StarRocks / starrocks

The world's fastest open query engine for sub-second analytics both on and off the data lakehouse. With the flexibility to support nearly any scenario, StarRocks provides best-in-class performance for multi-dimensional analytics, real-time analytics, and ad-hoc queries. A Linux Foundation project.
https://starrocks.io
Apache License 2.0
8.9k stars 1.78k forks source link

Add SQS (and other cloud queue support) for Pipe #50013

Open Samrose-Ahmed opened 2 months ago

Samrose-Ahmed commented 2 months ago

Feature request

Load files directly from cloud object storage queue notifications like Amazon SQS + S3 object notifications (and eventually GCP/Azure/other cloud equivalents).

Is your feature request related to a problem? Please describe.

Load data from upstream sources that use object notifications to queue, quite common nowadays.

Describe the solution you'd like

Consume notifications from the queue and do pipe job as usual instead of listing files.

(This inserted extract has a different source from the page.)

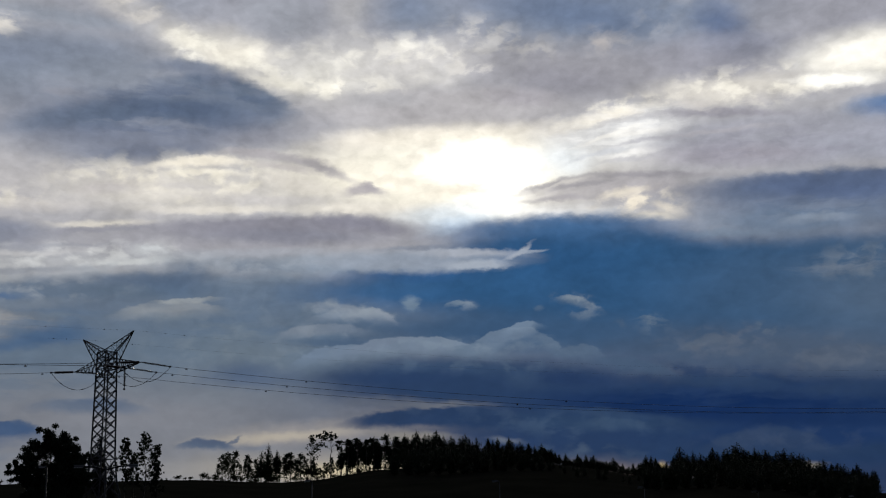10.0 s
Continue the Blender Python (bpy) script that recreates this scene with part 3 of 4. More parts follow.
# the sun, veiled by cloud
sun = new("sun", bpy.data.lights.new("sun", "SUN"))
sun.data.energy, sun.data.angle, sun.data.color = 0.5, radians(14), (1.0, 0.92, 0.8)
sun.matrix_world = look(heading(SUN_AZ, SUN_EL) * 900, (0, 0, 0))


# ---- materials ----
def surface(name, dark, light, rough, scale, metal=0.0, bump=0.3, fine=9.0, gloss=0.5):
    """Two-scale mottled paint between two colours, with fine relief."""
    m = bpy.data.materials.new(name)
    m.use_nodes = True
    t = m.node_tree
    b = t.nodes["Principled BSDF"]
    b.inputs["Roughness"].default_value, b.inputs["Metallic"].default_value = rough, metal
    b.inputs["Specular IOR Level"].default_value = gloss
    co = t.nodes.new("ShaderNodeTexCoord")
    big, small = t.nodes.new("ShaderNodeTexNoise"), t.nodes.new("ShaderNodeTexNoise")
    for n, s in ((big, scale), (small, scale * fine)):
        n.inputs["Scale"].default_value, n.inputs["Detail"].default_value = s, 5.0
        t.links.new(co.outputs["Object"], n.inputs["Vector"])
    add = t.nodes.new("ShaderNodeMath")
    add.operation = "ADD"
    t.links.new(big.outputs[0], add.inputs[0])
    t.links.new(small.outputs[0], add.inputs[1])
    rng = t.nodes.new("ShaderNodeMapRange")
    rng.inputs[1].default_value, rng.inputs[2].default_value = 0.65, 1.35
    t.links.new(add.outputs[0], rng.inputs[0])
    mix = t.nodes.new("ShaderNodeMix")
    mix.data_type = "RGBA"
    t.links.new(rng.outputs[0], mix.inputs[0])
    mix.inputs[6].default_value, mix.inputs[7].default_value = (*dark, 1), (*light, 1)
    t.links.new(mix.outputs[2], b.inputs["Base Color"])
    bp = t.nodes.new("ShaderNodeBump")
    bp.inputs["Strength"].default_value = bump
    t.links.new(small.outputs[0], bp.inputs["Height"])
    t.links.new(bp.outputs[0], b.inputs["Normal"])
    return m


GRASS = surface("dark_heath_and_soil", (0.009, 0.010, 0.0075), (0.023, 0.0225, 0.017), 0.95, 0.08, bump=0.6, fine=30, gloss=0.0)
EUC = surface("eucalyptus_leaf", (0.030, 0.042, 0.024), (0.060, 0.075, 0.045), 0.7, 0.4, gloss=0.12)
PINE = surface("conifer_needles", (0.020, 0.032, 0.018), (0.045, 0.060, 0.032), 0.75, 0.5, gloss=0.12)
SHRUB = surface("shrub_leaf", (0.032, 0.040, 0.020), (0.065, 0.070, 0.035), 0.8, 0.6, gloss=0.12)
BARK = surface("bark", (0.07, 0.055, 0.042), (0.16, 0.135, 0.11), 0.9, 1.2, gloss=0.12)
PALE_BARK = surface("peeling_bark", (0.08, 0.07, 0.06), (0.18, 0.165, 0.145), 0.85, 0.9, gloss=0.12)
STEEL = surface("galvanised_steel", (0.10, 0.105, 0.11), (0.22, 0.225, 0.23), 0.6, 0.8, metal=0.6)
CABLE = surface("weathered_aluminium_cable", (0.08, 0.08, 0.085), (0.16, 0.16, 0.165), 0.6, 2.0, metal=0.5)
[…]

Describe alternatives you've considered

Currently list files is used but that is inefficient.

Additional context

E.g. for ref Snow pipe supports this.

murphyatwork commented 2 months ago

hey @Samrose-Ahmed, thanks for advice, this enhancement is on the roadmap, but not scheduled right now. if you're willing to contribute we can have a discussion

Samrose-Ahmed commented 2 months ago

Yes, i plan to work on this after a bit, will sync.

Samrose-Ahmed commented 1 month ago

Do you think it makes sense to just poll SQS on FE or need CN? A SQS Poll isnt very heavy. I think current FS list is done via broker.